Genau dieses Thema ist seit vergangenem Jahr ein heikler Diskussionsstoff. Spätestens seit der Entscheidung von Dürninger, den Lebensmittelladen nicht selbst weiterzuführen, steht die Frage, ob den Herrnhut nun mit dem Bahnhof und den Märkten ein zweites Zentrum habe. Dass sich Schwerpunkte verändert haben, steht für Bednarek außer Zweifel. Wie man die damit verbundenen Probleme vielleicht auffangen kann, dazu hat er erste Ideen: „Ich könnte mir vorstellen, dass künftig in der Innenstadt das geistige Zentrum der Stadt sein wird, mit Musikschule, Tourist-info, Museen, Zinzendorfschulen, Gaststätten, kirchlichen und Pflegeeinrichtungen“, skizziert er. Die Dinge, die man im Alltag verrichten muss, würden dann nach draußen wandern, in Richtung Norden, wo schon die großen Märkte sind.

Das wäre von Vorteil für die Herrnhuter, die aus den Ortsteilen zum Einkaufen kommen. Sie müssten nicht unbedingt in die Stadt hinein, zumal Parkplätze direkt im Zentrum rar sind. „Es ist eben so, die Menschen wollen bis vor die Tür fahren“, sagt Bednarek. Deshalb steht Herrnhuts Zentrum trotz des Parkplatzes am Uttendörferweg nach wie vor unter einer gewissen Verkehrsspannung. Der Planer geht davon aus, dass man noch weitere Stellplätze für den Innenstadtbereich ausweisen sollte – beispielsweise an der Berthelsdorfer Lindenallee beim Gottesacker.

Diese Idee eines kleinen, exzellenten Zentrums bedeute allerdings nicht, dass es dort keine Geschäfte mehr geben soll, betont Bednarek. „Wer etabliert ist, wer Leben anzieht, soll natürlich bleiben und dazukommen“, sagt er. Bednarek weiß aber auch, dass es immer schwerer wird, Nachfolger für die Ladenlokale zu finden, die ja oft auch einen besonderen Zuschnitt haben. Deshalb sind neue Ideen gefragt.

Worüber man für Herrnhuts Zentrum nachdenken sollte, wäre in den Augen des Gutachters und Planers ein Hotel. Früher stand eines an der Ecke zum Zinzendorfplatz. Heute ist dort eine Brachfläche. Andreas Bednarek könnte sich gut vorstellen, dass in Zukunft an gleicher Stelle wieder Gäste begrüßt werden könnten. Denn das wäre ein wichtiger Schritt für die touristische Vermarktung der Stadt. Schließlich spiele auch dieser Aspekt für die Stadtentwicklung eine große Rolle.

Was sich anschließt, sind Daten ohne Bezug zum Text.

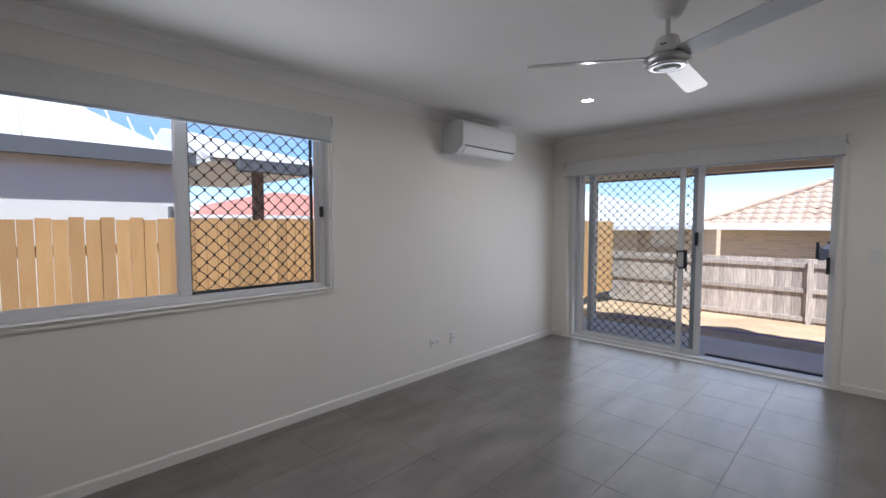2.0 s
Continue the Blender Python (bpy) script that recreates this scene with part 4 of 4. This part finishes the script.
def box_house(name, x0, x1, y0, y1, z0, eave, rise, label, wallm, roofm, over=0.5, ridge="x", guttern=GUTTER):
    h = thing(name, (0, 0, 0), 0, label, "house")
    part("wall", bx(x0, x1, y0, y1, z0, eave), wallm, h)
    bm = bmesh.new()
    X, XX, Y, YY = x0 - over, x1 + over, y0 - over, y1 + over
    ins = min(XX - X, YY - Y) / 2
    c = [bm.verts.new(p) for p in ((X, Y, eave), (XX, Y, eave), (XX, YY, eave), (X, YY, eave))]
    if XX - X > YY - Y:
        r = [bm.verts.new((X + ins, (Y + YY) / 2, eave + rise)), bm.verts.new((XX - ins, (Y + YY) / 2, eave + rise))]
        fs = ((c[0], c[1], r[1], r[0]), (c[1], c[2], r[1]), (c[2], c[3], r[0], r[1]), (c[3], c[0], r[0]))
    else:
        r = [bm.verts.new(((X + XX) / 2, Y + ins, eave + rise)), bm.verts.new(((X + XX) / 2, YY - ins, eave + rise))]
        fs = ((c[0], c[1], r[0]), (c[1], c[2], r[1], r[0]), (c[2], c[3], r[1]), (c[3], c[0], r[0], r[1]))
    for f in fs:
        bm.faces.new(f)
    bm.faces.new(c[::-1])
    rf = part("roof", bm, roofm, h)
    part("gutter", framebm_flat(X - 0.06, XX + 0.06, Y - 0.06, YY + 0.06, eave - 0.10, eave + 0.06, 0.09), guttern, h)
    return h


def framebm_flat(x0, x1, y0, y1, z0, z1, w):
    bm = bmesh.new()
    bx(x0, x0 + w, y0, y1, z0, z1, 0, bm)
    bx(x1 - w, x1, y0, y1, z0, z1, 0, bm)
    bx(x0 + w, x1 - w, y0, y0 + w, z0, z1, 0, bm)
    bx(x0 + w, x1 - w, y1 - w, y1, z0, z1, 0, bm)
    return bm


# neighbour beside the windows
nh = box_house("neighbour_house", -9.0, 2.35, 7.18, 14.0, -0.4, 2.20, 2.4, "pale rendered house with a ribbed metal roof and dark gutter", PALEW, METALROOF, 0.10, guttern=FASCIA)
bm = bmesh.new()
for k in range(118):
    x = -9.4 + k * 0.2
    s = min(1.0, (x + 9.5) / 3.83, (2.85 - x) / 3.83) if x < 2.8 else 0
    if s > 0.02 and x < 2.8:
        y0, y1 = 7.09, 7.09 + s * 3.5
        a = Vector((x, y0, 2.205))
        b = Vector((x, y1, 2.205 + (y1 - y0) * 2.4 / 3.595))
        n = 0.012
        vs = [bm.verts.new(q) for q in (a + Vector((-n, 0, 0)), a + Vector((0, 0, 0.03)), a + Vector((n, 0, 0)), b + Vector((n, 0, 0)), b + Vector((0, 0, 0.03)), b + Vector((-n, 0, 0)))]
        bm.faces.new((vs[0], vs[1], vs[4], vs[5]))
        bm.faces.new((vs[1], vs[2], vs[3], vs[4]))
part("roof_ribs", bm, METALROOF, nh)
for x0, x1 in ((-4.1, -2.75), (-1.2, 0.0)):
    w = part("window", bx(x0, x1, 7.14, 7.19, 1.0, 1.95), FASCIA, nh, "dark aluminium window")
    part("window_pane", bx(x0 + 0.05, x1 - 0.05, 7.13, 7.139, 1.05, 1.90), OVENWIN, w)
part("downpipe", cyl((2.25, 7.14, -0.3), (2.25, 7.14, 1.62), 0.03, 10), FASCIA, nh)
pr = thing("neighbour_patio", (0, 0, 0), 0, "neighbour's lean-to patio roof on dark timber posts", "patio cover")
part("soffit", bx(2.6, 4.35, 6.85, 11.0, 2.16, 2.20), PALEW, pr)
bm = bmesh.new()
c = [bm.verts.new(p) for p in ((2.6, 6.80, 2.205), (4.42, 6.80, 2.205), (4.42, 11.0, 2.205), (2.6, 11.0, 2.205))]
e = [bm.verts.new(p) for p in ((2.6, 8.9, 2.85), (3.0, 8.9, 2.85))]
for f in ((c[0], c[1], e[1], e[0]), (c[1], c[2], e[1]), (c[2], c[3], e[0], e[1]), (c[3], c[0], e[0]), (c[3], c[2], c[1], c[0])):
    bm.faces.new(f)
part("roof", bm, METALROOF, pr, "pale metal roof sheet")
part("gutter", bx(2.9, 4.45, 6.76, 6.85, 2.06, 2.22, 0.01), FASCIA, pr)
for x, y in ((3.40, 7.4), (3.05, 9.6)):
    part("post", bx(x - 0.06, x + 0.06, y - 0.06, y + 0.06, -0.4, 2.16), TIMBER, pr)
box_house("red_roof_house", 8.0, 22.0, 24.0, 36.0, -0.5, 1.75, 1.7, "distant house with a red tiled roof", RENDERW, REDROOF)
box_house("white_roof_house", 2.0, 10.0, 28.0, 40.0, -0.5, 1.6, 2.4, "distant house with a pale metal roof", PALEW, METALROOF)
box_house("pale_roof_house", 18.0, 30.0, 7.6, 19.0, -0.8, 1.25, 2.1, "house behind the back fence with a pale metal roof", BRICKP, METALROOF)
nh2 = box_house("cladding_house", 9.15, 20.0, -16.0, -8.9, -0.4, 2.35, 2.2, "house clad in pale boards with a pale metal roof", PALEW, METALROOF, 0.6, guttern=FASCIA)
for k in range(12):
    part("cladding_board", bx(9.12, 15.0, -8.898, -8.88, -0.3 + k * 0.22, -0.09 + k * 0.22, 0.004), PALEW, nh2)

# tiled house behind the back fence
th = thing("tiled_roof_house", (0, 0, 0), 0, "pale brick house with a tan tiled hip roof", "house")
part("wall", bx(16.6, 26.0, -9.5, 4.55, -0.9, 1.30), BRICKP, th)


def tiled_face(ex, ya, yb, ridge_x, z0, rise, apex_y0, apex_y1, course=0.33, wide=0.30):
    """Front hip face of rolled roof tiles, courses overlapping, from the eave at ex to the ridge."""
    verts, faces = [], []
    run = ridge_x - ex
    n = int(math.hypot(run, rise) / course)
    for c in range(n):
        for step in (0,):
            s0, s1 = c / n, (c + 1) / n
            a0 = ya + (apex_y0 - ya) * s0
            b0 = yb + (apex_y1 - yb) * s0
            a1 = ya + (apex_y0 - ya) * s1
            b1 = yb + (apex_y1 - yb) * s1
            m = max(2, int((b0 - a0) / (wide / 6)))
            base = len(verts)
            for s, lift in ((s0, 0.045), (s1, 0.0), (s0, 0.0)):
                for k in range(m + 1):
                    y = a0 + (b0 - a0) * k / m
                    y = min(max(y, a1 - 0.15), b1 + 0.15) if s == s1 else y
                    wv = 0.028 * (math.sin(2 * math.pi * y / wide))
                    verts.append((ex + run * s, y, z0 + rise * s + lift + (wv if lift or s == s1 else 0)))
            for k in range(m):
                faces.append((base + k, base + k + 1, base + m + 1 + k + 1, base + m + 1 + k))
                faces.append((base + 2 * (m + 1) + k, base + 2 * (m + 1) + k + 1, base + k + 1, base + k))
    return verts, faces


def roof_part(name, args, parent):
    me = bpy.data.meshes.new(name)
    me.from_pydata(*args[:1], [], args[1])
    me.materials.append(ROOFT)
    ob = new(name, me)
    ob.parent = parent
    return ob


rt = roof_part("roof_tiles", tiled_face(16.0, -8.5, 5.15, 18.9, 1.36, 1.42, 1.80, 1.90), th)
rt2 = roof_part("roof_tiles", tiled_face(17.2, -9.5, 2.6, 20.5, 1.55, 1.75, 0.2, 0.3), th)
tagged(rt, kind="stuff"), tagged(rt2, kind="stuff")
for a, b in (((16.0, 5.15, 1.40), (18.9, 1.85, 2.84)), ((16.0, -8.5, 1.40), (18.9, 1.85, 2.84)), ((17.2, 2.6, 1.60), (20.5, 0.25, 3.36)), ((17.2, -9.5, 1.60), (20.5, 0.25, 3.36))):
    part("ridge_cap", cyl(a, b, 0.075, 10), ROOFT, th)
part("roof_back", bx(18.95, 25.0, -8.0, 1.7, 1.3, 2.4), ROOFT, th)
part("gutter", bx(15.90, 16.02, -9.0, 5.25, 1.22, 1.40, 0.01), GUTTER, th, "white gutter")
part("soffit", bx(16.02, 16.6, -9.0, 5.2, 1.30, 1.32), GUTTER, th)
part("downpipe", cyl((16.52, 0.95, -0.9), (16.52, 0.95, 1.3), 0.04, 10), GUTTER, th)
w = part("window", bx(16.54, 16.61, -0.2, 0.62, 0.1, 1.15), GUTTER, th, "white window")
part("window_pane", bx(16.53, 16.539, -0.12, 0.18, 0.18, 1.08), OVENWIN, w)
part("window_pane", bx(16.53, 16.539, 0.24, 0.54, 0.18, 1.08), OVENWIN, w)
an = cyl((18.4, 1.85, 2.7), (18.4, 1.85, 3.10), 0.02, 8)
cyl((18.4, 1.80, 3.05), (18.4, 2.75, 3.09), 0.012, 8, bm=an)
part("antenna", an, FASCIA, th, "thin television antenna")

# trampoline behind the fence
tr = thing("trampoline", (0, 0, 0), 0, "trampoline with a dark safety net behind the back fence", "trampoline")
for k in range(8):
    a = 2 * math.pi * k / 8 + 0.2
    part("pole", cyl((14.4 + 1.1 * math.cos(a), 1.0 + 1.1 * math.sin(a), -0.8), (14.4 + 1.1 * math.cos(a), 1.0 + 1.1 * math.sin(a), 0.98), 0.03, 8), BLACK, tr)
bm = bmesh.new()
ring = []
for k in range(48):
    a = 2 * math.pi * k / 48 + 0.2
    sag = 0.10 * math.sin(math.pi * (k % 6) / 6)
    ring.append([bm.verts.new((14.4 + r * math.cos(a), 1.0 + r * math.sin(a), z)) for r, z in ((1.08, 0.93 - sag), (1.07, 0.55), (1.06, 0.2))])
for k in range(48):
    a, b = ring[k], ring[(k + 1) % 48]
    for i in (0, 1):
        bm.faces.new((a[i], b[i], b[i + 1], a[i + 1]))
part("net", bm, NETTING, tr, "dark safety net")
part("mat", cyl((14.4, 1.0, 0.15), (14.4, 1.0, 0.2), 1.1, 32), NETTING, tr)

# blue swing frame and string line
sw = thing("swing_frame", (0, 0, 0), 0, "blue metal swing frame behind the back fence", "swing")
part("top_bar", cyl((13.6, -5.2, 1.02), (13.6, -3.0, 1.02), 0.035, 10), BLUEP, sw)
for y in (-5.2, -3.0):
    for d in (-0.5, 0.5):
        part("leg", cyl((13.6, y, 1.02), (13.6 + d, y - 0.1, -0.62), 0.03, 8), BLUEP, sw)
sl = thing("string_line", (0, 0, 0), 0, "purple string line pegged low over the sand", "string")
part("string", tube([(8.9, -5.6, -0.26), (8.95, -1.0, -0.27), (8.75, 2.0, -0.25), (8.6, 5.6, -0.27)], 0.006, 6), PURPLE, sl)
for y in (-5.6, 0.9, 5.6):
    part("peg", bx(8.84, 8.87, y - 0.015, y + 0.015, -0.45, -0.18), PINE, sl)


def tree(loc, h, spread, seed, label):
    rng = random.Random(seed)
    t = thing("tree", loc, 0, label, "tree", "background trees")
    tk = bmesh.new()
    cyl((0, 0, 0), (0.1, 0, h * 0.55), 0.16, 8, 0.08, bm=tk)
    for k in range(6):
        a = rng.uniform(0, 6.28)
        cyl((0.08, 0, h * rng.uniform(0.3, 0.5)), (spread * 0.6 * math.cos(a), spread * 0.6 * math.sin(a), h * rng.uniform(0.6, 0.85)), 0.06, 6, 0.02, bm=tk)
    part("trunk", tk, TIMBER, t)
    vs, fs = [], []
    for k in range(70):
        a, e, r = rng.uniform(0, 6.28), rng.uniform(-0.6, 1.5), rng.uniform(0.4, 1.0)
        c = Vector((spread * r * math.cos(a) * math.cos(e), spread * r * math.sin(a) * math.cos(e), h * 0.68 + h * 0.3 * r * math.sin(e)))
        for j in range(34):
            q = c + Vector((rng.gauss(0, 1), rng.gauss(0, 1), rng.gauss(0, 0.8))) * spread * 0.14
            u = Vector((rng.gauss(0, 1), rng.gauss(0, 1), rng.gauss(0, 1))).normalized() * 0.055
            v = u.orthogonal().normalized() * 0.03
            i = len(vs)
            vs += [q - u, q + v, q + u, q - v]
            fs.append((i, i + 1, i + 2, i + 3))
    me = bpy.data.meshes.new("crown")
    me.from_pydata([tuple(v) for v in vs], [], fs)
    me.materials.append(LEAF)
    ob = new("crown", me)
    ob.parent = t
    tagged(ob, kind="stuff")


tree((8.95, -7.7, -0.4), 2.55, 0.62, 3, "leafy green tree behind the pine fence")
tree((7.0, -10.2, -0.4), 2.7, 1.1, 5, "leafy green tree behind the pine fence")
tree((31.0, -4.5, -0.5), 7.5, 2.6, 7, "tall dull-green gum tree behind the houses")
tree((34.0, -8.5, -0.5), 7.0, 2.8, 9, "tall dull-green gum tree behind the houses")

# ---- tiles ----
cache = {}


def lay(parent, x0, x1, y0, y1, z, sx, sy, ox, oy, material, gap=0.002, th=0.0019):
    """Tiles with recessed joints over a rectangle, cut at its edges; the grid passes through (ox, oy)."""
    i0, j0 = math.floor((x0 - ox) / sx), math.floor((y0 - oy) / sy)
    for i in range(i0, int((x1 - ox) / sx) + 2):
        for j in range(j0, int((y1 - oy) / sy) + 2):
            a, b = max(x0, ox + i * sx), min(x1, ox + (i + 1) * sx)
            c, d = max(y0, oy + j * sy), min(y1, oy + (j + 1) * sy)
            if b - a < 0.02 or d - c < 0.02:
                continue
            key = (round(b - a, 3), round(d - c, 3), material.name)
            if key not in cache:
                me = bpy.data.meshes.new("tile")
                w, h = (b - a - gap) / 2, (d - c - gap) / 2
                bm = bx(-w, w, -h, h, -th, 0, 0.0006)
                bm.to_mesh(me)
                bm.free()
                me.materials.append(material)
                cache[key] = me
            ob = new("tile", cache[key])
            ob.location = ((a + b) / 2, (c + d) / 2, z)
            ob.parent = parent


lay(floor, X0, X1, Y0, Y1, 0.0, 0.452, 0.454, 4.825, 2.18, TILE)
lay(efloor, EX0, BX0 - T, EY0, EY1, 0.0, 0.60, 0.60, 1.95, -2.67, ETILE)
# shower wall tiles
for nm, axis, f, a0, a1, side in (("tile_shower_west", "y", EX0, SFY - 0.06, EY1, 1), ("tile_shower_north", "x", EY1, EX0 + 0.012, SFX + 0.04, -1)):
    st = tagged(link(nm, bx(f, f + 0.006, a0, a1, 0.0, 2.12) if axis == "y" else bx(a0, a1, f - 0.006, f, 0.0, 2.12), GROUT), "large dark grey shower wall tiles", "wall tile", kind="structure")
    rows = [(k * 0.53, min(2.12, (k + 1) * 0.53)) for k in range(4)]
    n = max(1, round((a1 - a0) / 0.6))
    for z0, z1 in rows:
        for k in range(n):
            p, q = a0 + (a1 - a0) * k / n + 0.0015, a0 + (a1 - a0) * (k + 1) / n - 0.0015
            bm = bx(f + 0.006, f + 0.011, p, q, z0 + 0.0015, z1 - 0.0015, 0.001) if axis == "y" else bx(p, q, f - 0.011, f - 0.006, z0 + 0.0015, z1 - 0.0015, 0.001)
            part("tile", bm, STILE, st)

Dass Herrnhut enormes Potenzial habe, werde wohl niemand bestreiten. Allerdings erlebe die Stadt derzeit eher einen Durchreisetourismus, konstatiert er: Busunternehmen besuchen die Sterne-Manufaktur und fahren dann weiter. Ziel muss es sein, die Gäste länger zu halten, ihnen Gelegenheit zu geben, Geld in Herrnhut auszugeben, sagt Andreas Bednarek.

An dieser Stelle kommen auch die Herrnhuter Ortsteile mit ins Visier. Denn hier gibt es weitaus größere Sorgen als im Innenstadtkern, findet der Bernstädter. Mit besonderen Schätzen warten alle auf: Größere oder kleinere Schlösser oder Herrenhäuser gibt es in jedem Ortsteil, in Großhennersdorf wird das Thema Pferd ganz groß geschrieben, was sich ebenfalls vermarkten ließe. Bislang fehle es jedoch an den Verbindungen innerhalb der Stadt und zum Teil an einer guten Ausschilderung.

Sein Konzept, an dem er und sein Team seit rund vier Jahren arbeiten, wird nicht alle Fragen beantworten. Vieles ist aber schon zusammengetragen – ein Gebäudekataster, die Zahl ihrer Bewohner, die Verteilung von Handwerksbetrieben oder Dienstleistern sind erfasst. Auch Pendlerbewegungen in und aus der Stadt und Verkehrsströme sind Bestandteil der Analyse. „Wenn man mit dem Flugzeug über die Stadt fliegt, sieht man, wie zersiedelt alles ist“, beschreibt Bednarek die Lage. Wo Probleme liegen und entstehen, das wird das Stadtentwicklungskonzept enthalten. Und natürlich Lösungsvorschläge.